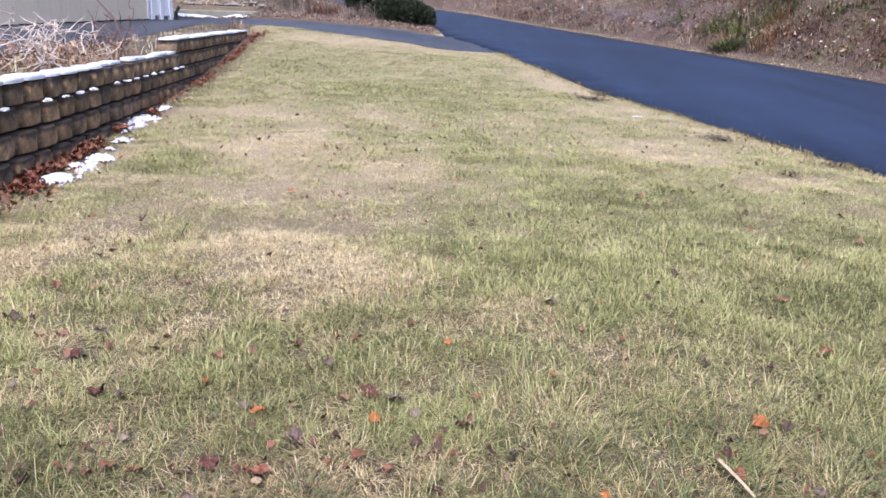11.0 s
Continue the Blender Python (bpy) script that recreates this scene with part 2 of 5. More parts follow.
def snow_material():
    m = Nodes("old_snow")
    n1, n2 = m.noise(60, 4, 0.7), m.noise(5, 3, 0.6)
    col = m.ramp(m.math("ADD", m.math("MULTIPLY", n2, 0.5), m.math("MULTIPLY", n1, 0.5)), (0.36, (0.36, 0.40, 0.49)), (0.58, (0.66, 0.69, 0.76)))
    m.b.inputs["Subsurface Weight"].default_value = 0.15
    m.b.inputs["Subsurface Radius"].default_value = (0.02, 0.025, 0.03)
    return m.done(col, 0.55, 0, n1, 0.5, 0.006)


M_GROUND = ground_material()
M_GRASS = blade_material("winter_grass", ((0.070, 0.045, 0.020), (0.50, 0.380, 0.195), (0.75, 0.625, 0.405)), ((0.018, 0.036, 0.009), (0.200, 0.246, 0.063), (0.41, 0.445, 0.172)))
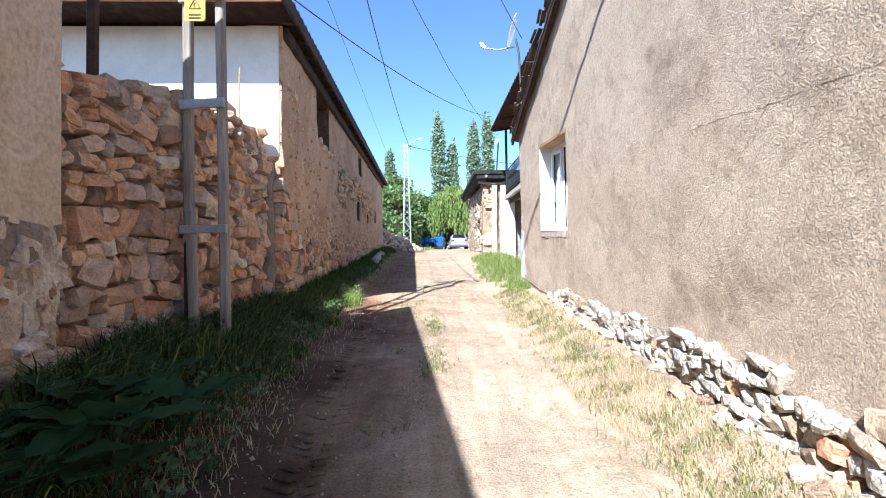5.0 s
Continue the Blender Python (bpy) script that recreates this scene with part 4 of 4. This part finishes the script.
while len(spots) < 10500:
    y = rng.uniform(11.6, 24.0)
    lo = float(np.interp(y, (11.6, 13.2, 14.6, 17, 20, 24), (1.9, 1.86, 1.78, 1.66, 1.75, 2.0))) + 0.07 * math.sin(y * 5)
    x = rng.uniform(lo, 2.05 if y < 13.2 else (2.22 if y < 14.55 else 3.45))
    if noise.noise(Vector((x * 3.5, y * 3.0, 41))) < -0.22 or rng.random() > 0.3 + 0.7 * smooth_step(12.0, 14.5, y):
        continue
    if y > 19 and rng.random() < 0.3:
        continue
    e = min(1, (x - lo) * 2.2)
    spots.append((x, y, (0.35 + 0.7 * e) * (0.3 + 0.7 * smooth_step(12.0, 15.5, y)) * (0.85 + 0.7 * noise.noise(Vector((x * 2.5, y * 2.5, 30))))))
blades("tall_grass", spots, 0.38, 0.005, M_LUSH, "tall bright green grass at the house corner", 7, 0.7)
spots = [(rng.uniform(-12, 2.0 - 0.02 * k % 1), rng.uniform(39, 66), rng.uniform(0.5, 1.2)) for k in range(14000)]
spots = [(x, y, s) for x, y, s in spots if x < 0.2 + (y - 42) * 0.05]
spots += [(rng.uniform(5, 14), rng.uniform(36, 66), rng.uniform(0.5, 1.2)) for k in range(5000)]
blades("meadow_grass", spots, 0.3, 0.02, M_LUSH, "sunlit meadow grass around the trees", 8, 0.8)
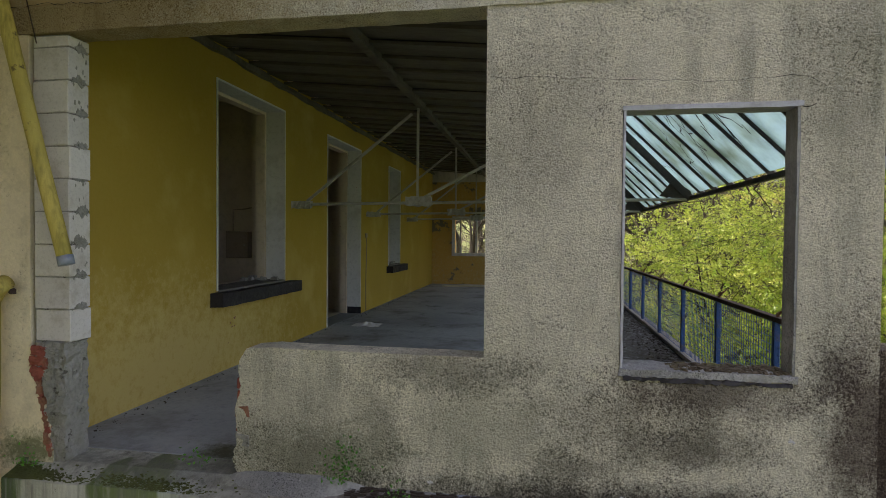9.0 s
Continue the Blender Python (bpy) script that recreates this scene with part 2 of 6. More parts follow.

### STATED GOAL
Gather from the records above every line containing the string "parts".

### FINISHED ANSWER
Continue the Blender Python (bpy) script that recreates this scene with part 2 of 5. More parts follow.
Continue the Blender Python (bpy) script that recreates this scene with part 2 of 6. More parts follow.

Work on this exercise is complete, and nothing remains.